• WHAT TO WORK ON: Present every line in which the string "Python" appears.

+ + + +

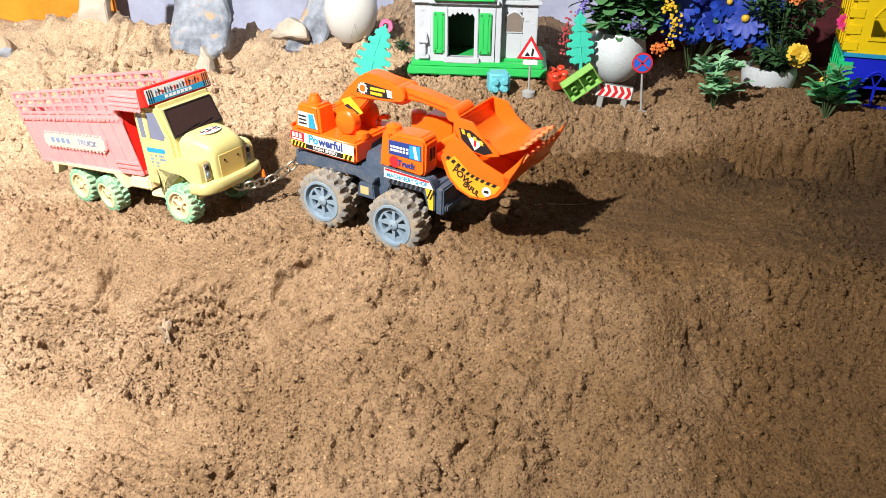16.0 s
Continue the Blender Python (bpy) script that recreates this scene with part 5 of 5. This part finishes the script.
def make_blue_bunch(m):
    T = thing("blue_flowers", m, "bunch of blue artificial daisies on dark stems stuck in the sand", "flowers")
    rng = random.Random(12)
    g = Geo()
    spots = [(-0.050, -0.050, 0.112, 0.040), (0.068, -0.055, 0.098, 0.046), (0.110, -0.045, 0.066, 0.036), (0.022, -0.035, 0.088, 0.034), (0.112, -0.035, 0.132, 0.044),
             (-0.040, -0.020, 0.150, 0.028), (0.060, -0.050, 0.070, 0.026), (0.035, -0.05, 0.125, 0.034), (-0.020, -0.045, 0.075, 0.028), (-0.055, -0.045, 0.080, 0.024), (0.118, -0.030, 0.080, 0.028), (0.070, -0.020, 0.160, 0.03)]
    for k, (x, y, z, r) in enumerate(spots):
        g.tube([(0.005 * rng.uniform(-1, 1), 0, -0.02), (x * 0.4, y * 0.4, z * 0.5), (x, y + 0.004, z - 0.004)], 0.0016, 6)
        bloom(T, (x, y, z), (rng.uniform(-0.4, 0.4), -1, rng.uniform(0.0, 0.6)), r, 11, PETAL_BLUE, 2, PETAL_YELLOW if k % 3 == 1 else LEAF, 0.42, 0.12, k)
    part("stalk", g, STEM, T)
    for k in range(15):
        x, y, z = rng.uniform(-0.04, 0.09), rng.uniform(-0.02, 0.0), rng.uniform(0.06, 0.13)
        bloom(T, (x, y, z), (rng.uniform(-0.6, 0.6), -1, rng.uniform(-0.2, 0.8)), 0.022, 7, PETAL_NIGHT, 2, None, 0.7, 0.4, 40 + k)
    foliage(T, "foliage", (0.01, 0.02, 0.05), (0.06, 0.03, 0.05), 8, 0.022, 0.010, LEAF_DARK, 21, sprigs=14)


make_blue_bunch(pose(0.285, 1.525, 0.190, 0, 0, 0))


def make_marigold_pot(m):
    T = thing("marigold_pot", m, "half-buried stained white pot with dark foliage and yellow marigolds", "plant pot")
    pot_shape([(0.001, -0.03), (0.032, -0.03), (0.044, 0.0), (0.046, 0.018), (0.044, 0.028), (0.040, 0.030), (0.039, 0.022)], STAINED, T)
    part("soil", Geo().lathe([(0.0395, 0.020), (0.001, 0.022)], 24, caps=False), SAND, T)
    foliage(T, "foliage", (0.01, 0.0, 0.11), (0.085, 0.05, 0.08), 18, 0.020, 0.008, LEAF_DARK, 31, sprigs=46)
    foliage(T, "foliage", (0.0, -0.022, 0.042), (0.055, 0.045, 0.026), 18, 0.020, 0.009, LEAF_DARK, 33, sprigs=30)
    bloom(T, (0.026, -0.055, 0.060), (0.1, -1, 0.3), 0.020, 16, PETAL_YELLOW, 4, None, 0.42, 0.15, 3)
    bloom(T, (0.010, -0.035, 0.158), (0.1, -1, 0.4), 0.021, 14, PETAL_ORANGE, 3, None, 0.42, 0.2, 5)
    bloom(T, (0.098, -0.020, 0.110), (0.3, -1, 0.2), 0.014, 10, PETAL_PINK, 2, None, 0.5, 0.3, 6)
    bloom(T, (0.060, 0.0, 0.145), (0.1, -1, 0.2), 0.010, 9, PETAL_RED, 2, None, 0.5, 0.3, 8)
    bloom(T, (0.083, -0.060, 0.012), (0.1, -0.8, 0.6), 0.018, 12, PETAL_YELLOW, 2, LEAF_PALE, 0.45, 0.1, 9)
    part("stalk", Geo().tube([(0.06, -0.02, 0.02), (0.085, -0.045, 0.035), (0.083, -0.058, 0.014)], 0.0012, 6), STEM, T)


make_marigold_pot(pose(0.405, 1.460, 0.182, 0, 0, 0))


def make_pink_bunch(m):
    T = thing("pink_flowers", m, "bunch of large magenta artificial flowers behind the blue ones", "flowers")
    g = Geo()
    for k, (x, z) in enumerate(((-0.05, 0.165), (0.02, 0.175), (0.075, 0.165), (-0.01, 0.19))):
        g.tube([(0, 0, -0.03), (x * 0.5, 0, z * 0.5), (x, 0.004, z - 0.004)], 0.0016, 6)
        bloom(T, (x, 0, z), (0.2 * (-1) ** k, -1, 0.2), 0.045, 9, PETAL_PINK, 2, None, 0.75, 0.25, 60 + k)
    part("stalk", g, STEM, T)


make_pink_bunch(pose(0.335, 1.62, 0.185, 0, 0, 0))


def make_small_plant(m, label, seed, mat, size=1.0):
    T = thing("small_plant", m, label, "plant", "small plants in the sand")
    rng = random.Random(seed)
    g, st = Geo(), Geo()
    for k in range(15):
        a = rng.uniform(0, 6.28)
        out, up = rng.uniform(0.004, 0.022) * size, rng.uniform(0.016, 0.052) * size
        tip = Vector((math.cos(a) * out, math.sin(a) * out * 0.8, up))
        st.tube([(0, 0, -0.01), tip * 0.5 + Vector((0, 0, 0.006)), tip], 0.0011, 5)
        for j in range(6):
            d = rand_way(rng, 0.5)
            leaf(g, tip * rng.uniform(0.6, 1.0), d, 0.016 * size * rng.uniform(0.7, 1.2), 0.0100 * size, droop=0.25, blunt=True)
    part("leaves", g, mat, T)
    part("stalk", st, STEM, T)


make_small_plant(pose(0.293, 1.345, height(0.293, 1.345)), "grey-green leafy plastic plant stuck in the sand", 3, LEAF_PALE, 1.55)
make_small_plant(pose(0.469, 1.336, height(0.469, 1.336)), "bright green leafy plastic plant near the toy castle", 5, leaf_material("fresh leaves", (0.05, 0.28, 0.10), (0.16, 0.52, 0.24)), 1.75)
make_small_plant(pose(-0.246, 1.50, height(-0.246, 1.5)), "small dark plastic bush beside the doll house", 9, LEAF_DARK, 0.55)


# ---- toy castle out of plates ----
def make_castle(m):
    T = thing("toy_castle", m, "toy castle of interlocking blue, yellow and green plates", "toy house")

    def storey(z, h, front_mat, side_mat, tag):
        # front plate with an arched double window, side plate, comb joints at the corner
        x0, x1 = 0.0, 0.26
        wins = [(0.030, 0.078), (0.140, 0.188)]
        g = Geo()
        edges = [x0] + [q for w in wins for q in w] + [x1]
        for a, b in zip(edges[::2], edges[1::2]):
            g.box(a, b, 0.0, 0.008, z, z + h)
        for a, b in wins:
            g.box(a, b, 0.0, 0.008, z, z + 0.026)
            pts = [(a, z + h), (a, z + 0.055)] + [(a + (b - a) * t, z + 0.055 + 0.022 * math.sin(math.pi * t)) for t in np.linspace(0.1, 0.9, 9)] + [(b, z + 0.055), (b, z + h)]
            g.prism(pts, 0.0, 0.008)
        F = part("front_plate", g, front_mat, T, tag)
        for a, b in wins:
            c = (a + b) / 2
            part("mullion", Geo().box(c - 0.002, c + 0.002, 0.001, 0.006, z + 0.026, z + 0.056), front_mat, F)
            part("transom", Geo().box(a, b, 0.001, 0.006, z + 0.053, z + 0.057), front_mat, F)
            for q in (0.33, 0.67):
                part("fan_bar", Geo().tube([(c, 0.003, z + 0.056), (a + (b - a) * q, 0.003, z + 0.055 + 0.0225 * math.sin(math.pi * q))], 0.0014, 6), front_mat, F)
            part("window_ledge", Geo().box(a - 0.003, b + 0.003, -0.003, 0.001, z + 0.021, z + 0.026), front_mat, F)
            part("window_arch", Geo().tube([(a + (b - a) * t, -0.001, z + 0.058 + 0.024 * math.sin(math.pi * t)) for t in np.linspace(0, 1, 12)], 0.0016, 6), front_mat, F)
        S = part("side_plate", Geo().box(-0.006, 0.002, 0.004, 0.160, z, z + h), side_mat, T)
        n = 4
        for k in range(n):
            zz = z + h * (k + 0.15) / n
            part("comb_tooth", Geo().box(-0.008, 0.014, -0.0022, 0.004, zz, zz + h * 0.5 / n), side_mat, S)
        part("far_side_plate", Geo().box(0.252, 0.260, 0.008, 0.160, z, z + h), side_mat, T)
        part("back_plate", Geo().box(0.0, 0.26, 0.152, 0.160, z, z + h), front_mat, T)
        for k in range(5):
            yy = 0.012 + 0.03 * k
            part("side_rib", Geo().box(-0.008, -0.005, yy, yy + 0.012, z + 0.006, z + h - 0.006), side_mat, S)

    storey(0.0, 0.104, BLOCK_BLUE, BLOCK_GREEN, "blue front plate with arched windows")
    part("floor_plate", Geo().box(-0.004, 0.262, -0.004, 0.162, 0.104, 0.110), CYAN, T)
    storey(0.110, 0.104, BLOCK_YELLOW, BLOCK_YELLOW, "yellow front plate with arched windows")


make_castle(pose(0.502, 1.395, 0.142, 0, 0, -14))

# ---- stones, sheet and boxes at the back ----
def rock(name, m, outline, depth, mat, label, category="rock", bevel=0.006, seed=0):
    """A broken slab: an outline with thickness, split faces and a ragged edge."""
    me = part(name, Geo().prism(outline, 0, depth), mat, bevel=bevel, seg=1, at=m)
    bm = bmesh.new()
    bm.from_mesh(me.data)
    bmesh.ops.triangulate(bm, faces=bm.faces)
    for _ in range(4):
        long = [e for e in bm.edges if e.calc_length() > 0.012]
        bmesh.ops.subdivide_edges(bm, edges=long, cuts=1)
        bmesh.ops.triangulate(bm, faces=[q for q in bm.faces if len(q.verts) > 3])
    off = Vector((seed * 3.1, seed * 1.7, 0))
    for v in bm.verts:
        v.co += noise.noise_vector(v.co * 18 + off) * 0.010 + noise.noise_vector(v.co * 70 + off) * 0.0035
    bm.to_mesh(me.data)
    bm.free()
    me.data.shade_smooth()
    me.data.set_sharp_from_angle(angle=radians(28))
    return tagged(me, label, category)


rock("slate_stone", pose(-0.755, 1.630, 0.150, -14, 4, 10), [(0.0, 0.0), (0.05, -0.02), (0.115, 0.02), (0.118, 0.10), (0.10, 0.19), (0.03, 0.20), (0.006, 0.13)], 0.05, SLATE, "upright grey slate stone dusted with sand", seed=1)
rock("slate_stone", pose(-0.520, 1.64, 0.165, -10, 8, 6), [(0.0, 0.0), (0.08, 0.0), (0.098, 0.09), (0.075, 0.16), (0.05, 0.12)], 0.04, SLATE, "dark pointed slate stone leaning by the pot", seed=2)
rock("slate_stone", pose(-1.20, 1.50, 0.160, -40, 0, 10), [(0.0, 0.0), (0.10, -0.01), (0.16, 0.02), (0.14, 0.06), (0.02, 0.07)], 0.05, SLATE, "flat grey stone half under the sand", seed=3)
rock("pale_slab", pose(-0.975, 1.66, 0.185, -6, 3, 0), [(0.0, 0.0), (0.08, 0.02), (0.078, 0.12), (0.072, 0.22), (0.03, 0.22), (0.022, 0.10)], 0.03, SLAB, "pale upright stone slab in the heap", seed=4)
rock("pale_stone", pose(-0.685, 1.575, 0.135, -15, 0, -10), [(0.0, 0.0), (0.035, 0.0), (0.03, 0.03), (0.012, 0.055)], 0.02, SLAB, "small pale pointed stone on the heap", bevel=0.003, seed=5)
rock("pale_stone", pose(-0.555, 1.64, 0.195, -15, 0, -10), [(0.0, 0.0), (0.09, 0.0), (0.085, 0.03), (0.05, 0.045)], 0.03, SLAB, "pale broken stone beside the slate", bevel=0.004, seed=6)
g = Geo()
for k in range(25):
    x = -1.75 + 0.72 * k / 24
    g.v += [(x, 1.96 + 0.012 * math.sin(k * 1.3), 0.05), (x + 0.01 * math.sin(k), 1.97 + 0.014 * math.sin(k * 0.9 + 1), 0.6), (x, 1.974 + 0.012 * math.sin(k * 1.3), 0.05), (x + 0.01 * math.sin(k), 1.984 + 0.014 * math.sin(k * 0.9 + 1), 0.6)]
for k in range(24):
    a, b = 4 * k, 4 * k + 4
    g.f += [(a, b, b + 1, a + 1), (a + 2, a + 3, b + 3, b + 2), (a + 1, b + 1, b + 3, a + 3), (a, a + 2, b + 2, b)]
tagged(part("orange_sheet", g, CLOTH), "hanging orange plastic sheet against the wall", "sheet")
# box stretched to the right so its dark colour stands for unlit background
tagged(part("maroon_box", Geo().box(-0.07, 0.62, 0, 0.08, -0.06, 0.135), MAROON, bevel=0.003, at=pose(0.255, 1.66, 0.19, 0, 0, 2)), "dark maroon box behind the flower stems, lengthened to stand in for shade", "box")
r = part("mossy_stone", Geo().ball((0, 0, 0.008), 0.036, 20, (1.35, 0.8, 0.62), 0.35, 4), MOSS, at=pose(-0.625, 1.215, height(-0.625, 1.215), 0, 0, 10))
tagged(r, "green mossy stone behind the truck", "rock")
r = part("pink_button", Geo().lathe([(0.004, 0), (0.006, -0.004), (0.012, -0.004), (0.013, 0.0), (0.012, 0.005), (0.006, 0.006), (0.004, 0.003)], 20, axis=1, caps=False), PINK, at=pose(-0.277, 1.50, 0.251, -10, 0, 0))
tagged(r, "pink plastic ring toy half sunk in the sand", "toy ring")
for k, (x, y, s) in enumerate(((-0.035, 1.045, 0.011), (-0.05, 0.995, 0.013), (-0.02, 1.02, 0.006), (0.02, 1.16, 0.006), (-0.33, 0.99, 0.007))):
    r = part("pebble", Geo().ball((0, 0, s * 0.3), s, 14, (1.25, 0.9, 0.6), 0.4, 20 + k), SAND, at=pose(x, y, height(x, y), 0, 0, 40 * k))
    tagged(r, "small rounded pebble on the sand track", "pebble", "pebbles on the track")
g = Geo().ball((0, 0.006, 0.014), 0.012, 28, (0.75, 0.8, 1.75), 1.0, 6)
r = part("sand_clod", g, CLOD, at=pose(-0.492, 0.908, height(-0.492, 0.908) - 0.003, 0, -6, 0))
tagged(r, "upright pale clod of sand", "clod")
pts = [(0.00 + 0.0095 * k, 1.058 + 0.0012 * math.sin(k * 0.9) + 0.001 * k, 0) for k in range(14)]
pts = [(x, y, height(0.06, 1.065) + 0.005 - 0.00004 * (k - 6) ** 2) for k, (x, y, z) in enumerate(pts)]
tagged(part("string", Geo().tube(pts[:-5], 0.0003, 5), PALE), "thin pale string lying across the track", "string")
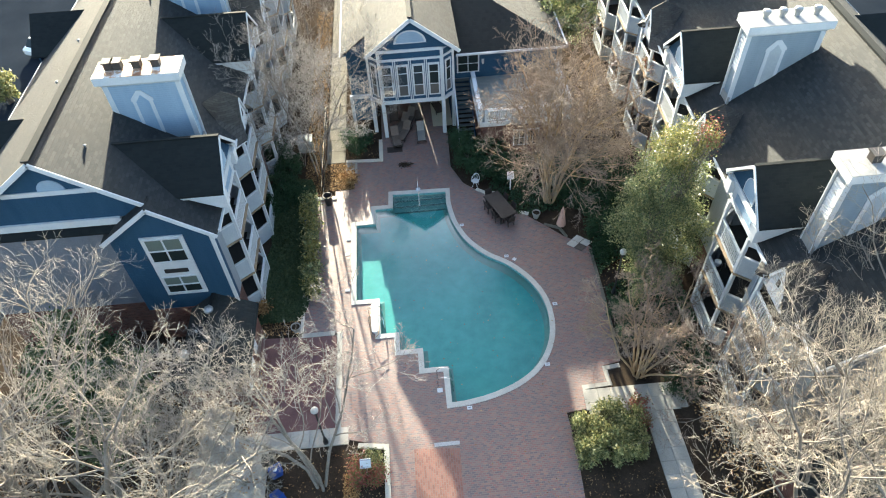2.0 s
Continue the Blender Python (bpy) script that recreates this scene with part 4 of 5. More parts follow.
def branches(rng, start, way, length, radius, levels, counts, ratio, angle, lift, pieces=(7, 5, 4, 2, 1), wob=0.16, r_min=0.006, lo=0.25, airy=None, crook=(1, 1, 1, 1, 1)):
    """Grows a tree level by level. Gives, for each level, the ends and radii of its pieces, and the tips of the last."""
    out = []
    P, D = np.array(start, float), np.array(way, float)
    D /= np.linalg.norm(D, axis=1, keepdims=True)
    L, R = np.array(length, float), np.array(radius, float)
    for lv in range(levels):
        n, segs = len(P), pieces[lv]
        pts, rad = [P], [R]
        d = D.copy()
        for k in range(segs):
            d = d + rng.normal(0, wob * crook[lv], d.shape) + np.array([0, 0, lift[lv]])
            d /= np.linalg.norm(d, axis=1, keepdims=True)
            pts.append(pts[-1] + d * (L / segs)[:, None])
            rad.append(np.maximum(R * (1 - 0.62 * (k + 1) / segs), r_min * (0.45 if lv == levels - 1 and k == segs - 1 else 1)))
        pts, rad = np.array(pts), np.array(rad)
        out.append((pts[:-1].reshape(-1, 3), pts[1:].reshape(-1, 3), rad[:-1].ravel(), rad[1:].ravel()))
        if lv == levels - 1:
            return out, pts[-1]
        c = counts[lv]
        f = np.tile((np.arange(c) + 1) / c, (n, 1)) * (1 - lo) + lo
        f = np.clip(f + rng.uniform(-0.5, 0.5, (n, c)) * (1 - lo) / c, lo * 0.6, 0.999)
        seg = np.minimum((f * segs).astype(int), segs - 1)
        w = f * segs - seg
        idx = np.arange(n)[:, None]
        A, B = pts[seg, idx], pts[seg + 1, idx]
        start2 = A + (B - A) * w[..., None]
        dirs = B - A
        dirs /= np.linalg.norm(dirs, axis=2, keepdims=True)
        rr = rad[seg, idx] * 0.5
        side = rng.normal(0, 1, dirs.shape)
        side -= dirs * np.sum(side * dirs, axis=2, keepdims=True)
        side /= np.linalg.norm(side, axis=2, keepdims=True)
        an = np.radians(rng.normal(angle[lv], 9, (n, c)))[..., None]
        nd = dirs * np.cos(an) + side * np.sin(an)
        nl = (L[:, None] * ratio[lv]) * (1.12 - 0.55 * f) * rng.uniform(0.75, 1.25, (n, c))
        P, D, L, R = start2.reshape(-1, 3), nd.reshape(-1, 3), nl.ravel(), np.maximum(rr.ravel(), r_min)
        if airy is not None and lv:
            # sparse on the side that grows over the open lane
            keep = (P[:, 0] + 0.48 * P[:, 2] < -6.4) | (rng.random(len(P)) > airy)
            P, D, L, R = P[keep], D[keep], L[keep], R[keep]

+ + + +

• ANSWER FOR THIS EXERCISE:
Continue the Blender Python (bpy) script that recreates this scene with part 5 of 5. This part finishes the script.
Continue the Blender Python (bpy) script that recreates this scene with part 4 of 5. More parts follow.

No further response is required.